WHAT YOU HAVE TO DO
Copy out each line in the material below that has the word "Python".

ITEMS
▼

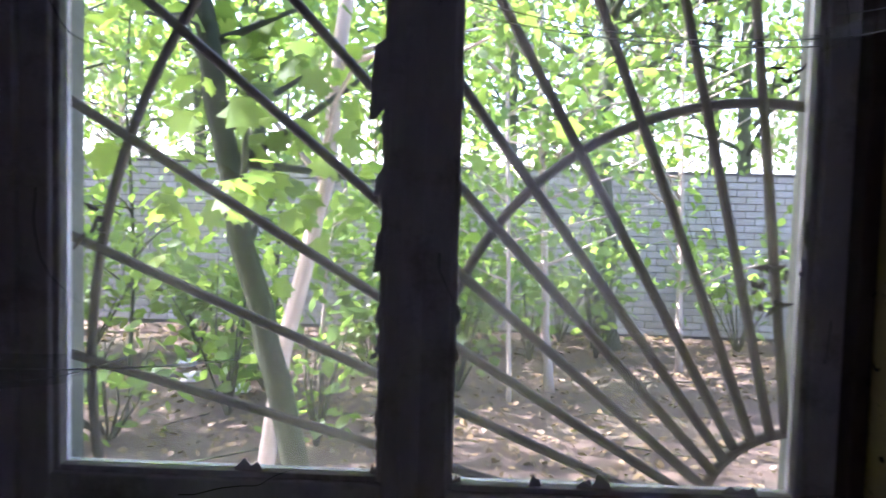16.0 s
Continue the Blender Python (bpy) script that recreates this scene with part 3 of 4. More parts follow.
wall_specks("reveal_chips", wall_window, ((0.10, 1.5, 0.05, 0.30, 22, 0.0035), (0.03, 1.35, 0.02, 0.1, 9, 0.005), (0.16, 1.2, 0.03, 0.2, 14, 0.004), (0.12, 2.3, 0.05, 0.25, 24, 0.004)), DARKBIT, lambda u, z, o: (OX1 - 0.004 - o, min(max(u, 0.005), 0.2), z))
wall_specks("reveal_chips", wall_window, ((0.14, 2.2, 0.05, 0.25, 40, 0.005), (0.18, 2.5, 0.03, 0.15, 24, 0.005), (0.2, 1.9, 0.02, 0.06, 14, 0.006)), DARKBIT, lambda u, z, o: (OX0 + 0.004 + o, min(max(u, 0.005), 0.225), max(z, 1.3)))


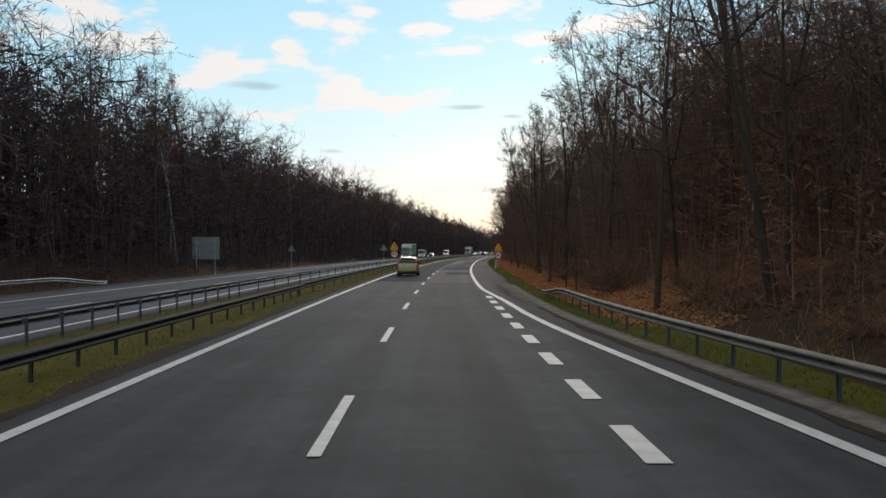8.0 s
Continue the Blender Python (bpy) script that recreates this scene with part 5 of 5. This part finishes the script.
def plant_landmarks():
    """Trees that stand out from the wood: kind, s, n, height, turn, lean."""
    for kind, s, n, tall, turn, lean in (
            (2, 27.5, 12.0, 11.5, 40, (0, -3)), (3, 175.8, 9.8, 13.0, 10, (0, -8)), (9, 197.0, 10.6, 14.0, 200, (-3, -13)), (1, 204.4, 8.9, 14.5, 60, (0, 0)),
            (2, 252.0, 8.9, 13.0, 120, (0, -4)), (0, 392.5, 8.2, 14.0, 30, (0, -2)), (1, 376.3, 8.3, 11.0, 90, (0, -14)), (9, 378.5, 9.6, 14.5, 300, (0, 2)),
            (0, 84.0, -22.0, 18.0, 20, (0, 2)), (2, 92.0, -23.4, 17.5, 90, (0, 0)), (4, 101.0, -22.5, 15.0, 200, (0, 0)), (0, 186.0, -22.0, 18.0, 130, (0, -2)),
            (9, 193.0, -22.6, 19.0, 30, (0, 2)), (4, 199.0, -23.6, 18.0, 260, (0, 0)), (3, 429.3, -22.2, 13.5, 0, (0, 13)), (3, 437.3, -22.7, 14.0, 70, (0, 3)), (0, 445.0, 9.6, 15.0, 200, (0, -7)), (6, 446.8, 10.4, 16.0, 20, (0, 2)),
            (2, 441.5, 9.9, 13.5, 250, (0, 3)), (1, 471.0, 8.5, 10.5, 140, (0, -9)), (3, 587.4, 12.6, 15.0, 45, (0, -3)), (5, 537.5, 8.2, 12.5, 15, (0, 4)),
            (4, 549.0, 9.8, 14.0, 60, (0, 0)), (10, 556.0, 10.8, 15.0, 10, (0, -2)), (4, 562.5, 11.5, 15.5, 190, (0, 2)), (10, 570.0, 10.2, 14.5, 100, (0, -3)),
            (4, 384.0, 10.6, 15.0, 33, (0, 0)), (1, 388.0, 11.2, 15.5, 80, (0, 1)), (0, 401.0, 9.8, 14.5, 150, (0, -2)), (8, 409.0, 10.4, 14.5, 0, (0, 0)),
            (0, 591.0, 9.6, 15.0, 75, (0, 2)), (9, 617.0, 9.4, 14.0, 10, (0, -5)), (3, 605.0, -24.0, 15.0, 110, (0, 2)), (3, 608.0, -24.5, 14.0, 10, (0, -3))):
        plant(kind, s, n, tall, turn, lean)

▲

RESPONSE TO THIS EXERCISE
Continue the Blender Python (bpy) script that recreates this scene with part 3 of 4. More parts follow.
Continue the Blender Python (bpy) script that recreates this scene with part 5 of 5. This part finishes the script.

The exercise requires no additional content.